* YOUR TASK: Give back the full listing, character for character, with no pictures.

* DATA EXCERPT:
========================================================================
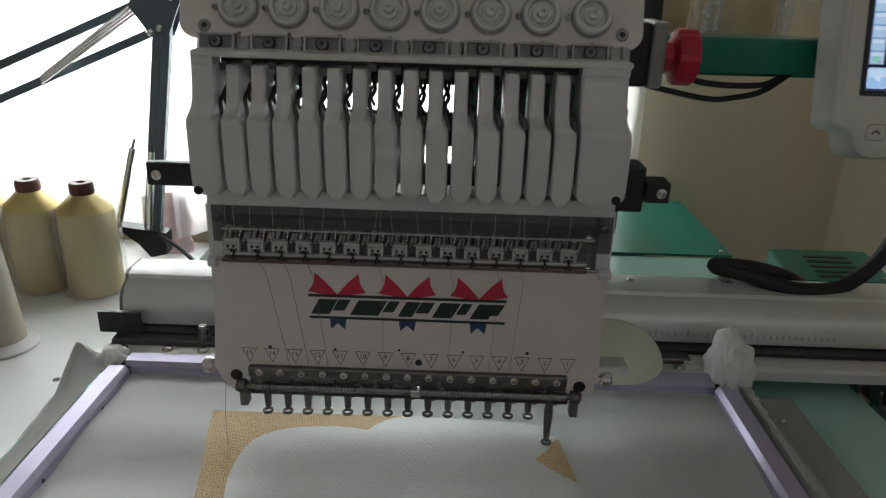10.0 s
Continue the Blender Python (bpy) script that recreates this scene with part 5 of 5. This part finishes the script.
# speed field
px("speed_panel", rect(26.6, 90.2, 42.0, 66.0), "frost", 1)
for u in (30.4, 72.4):
    px("speed_button", rect(u, u + 11.8, 54.8, 65.0, 0.8), "aqua", 2)
    s = 1 if u < 50 else -1
    px("speed_arrow", [(u + 4, 59.6 - 1.4 * s), (u + 7.8, 59.6 - 1.4 * s), (u + 5.9, 59.6 + 1.9 * s)][::s], "white", 3)
px("speed_display", rect(42.5, 72.0, 54.9, 64.6), "black", 2)
SEG = {"0": "abcdef", "8": "abcdefg"}


def digit(ch, u, v, w, h, colour, k):
    t = w * 0.2
    seg = {"a": (u, u + w, v + h - t, v + h), "d": (u, u + w, v, v + t), "g": (u, u + w, v + h / 2 - t / 2, v + h / 2 + t / 2), "f": (u, u + t, v + h / 2, v + h), "b": (u + w - t, u + w, v + h / 2, v + h), "e": (u, u + t, v, v + h / 2), "c": (u + w - t, u + w, v, v + h / 2)}
    for s in SEG[ch]:
        px("speed_segment", rect(*seg[s]), colour, k)


for i, ch in enumerate("0800"):
    digit(ch, 46.6 + i * 5.3, 55.9, 4.1, 5.6, "silver" if i == 0 else "amberlit", 3)
    digit(ch, 62.4 + i * 2.1, 61.9, 1.5, 2.1, "grey" if i == 0 else "soft", 3)
px("position_field", rect(30.5, 84.2, 43.0, 52.4, 0.9), "ice", 2)
px("clear_button", rect(30.5, 41.6, 43.0, 52.4, 0.9), "aqua", 3)
word("C", 6.4, 36.0, 47.6, "white", 4)
for t, u, v in (("X:", 48.6, 49.8), ("Y:", 48.6, 46.2), ("+115.4", 66, 49.8), ("+107.9", 66, 46.2)):
    word(t, 3.2, u, v, "grey", 3)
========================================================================
* COMPLETE RESPONSE:
10.0 s
Continue the Blender Python (bpy) script that recreates this scene with part 5 of 5. This part finishes the script.
# speed field
px("speed_panel", rect(26.6, 90.2, 42.0, 66.0), "frost", 1)
for u in (30.4, 72.4):
    px("speed_button", rect(u, u + 11.8, 54.8, 65.0, 0.8), "aqua", 2)
    s = 1 if u < 50 else -1
    px("speed_arrow", [(u + 4, 59.6 - 1.4 * s), (u + 7.8, 59.6 - 1.4 * s), (u + 5.9, 59.6 + 1.9 * s)][::s], "white", 3)
px("speed_display", rect(42.5, 72.0, 54.9, 64.6), "black", 2)
SEG = {"0": "abcdef", "8": "abcdefg"}


def digit(ch, u, v, w, h, colour, k):
    t = w * 0.2
    seg = {"a": (u, u + w, v + h - t, v + h), "d": (u, u + w, v, v + t), "g": (u, u + w, v + h / 2 - t / 2, v + h / 2 + t / 2), "f": (u, u + t, v + h / 2, v + h), "b": (u + w - t, u + w, v + h / 2, v + h), "e": (u, u + t, v, v + h / 2), "c": (u + w - t, u + w, v, v + h / 2)}
    for s in SEG[ch]:
        px("speed_segment", rect(*seg[s]), colour, k)


for i, ch in enumerate("0800"):
    digit(ch, 46.6 + i * 5.3, 55.9, 4.1, 5.6, "silver" if i == 0 else "amberlit", 3)
    digit(ch, 62.4 + i * 2.1, 61.9, 1.5, 2.1, "grey" if i == 0 else "soft", 3)
px("position_field", rect(30.5, 84.2, 43.0, 52.4, 0.9), "ice", 2)
px("clear_button", rect(30.5, 41.6, 43.0, 52.4, 0.9), "aqua", 3)
word("C", 6.4, 36.0, 47.6, "white", 4)
for t, u, v in (("X:", 48.6, 49.8), ("Y:", 48.6, 46.2), ("+115.4", 66, 49.8), ("+107.9", 66, 46.2)):
    word(t, 3.2, u, v, "grey", 3)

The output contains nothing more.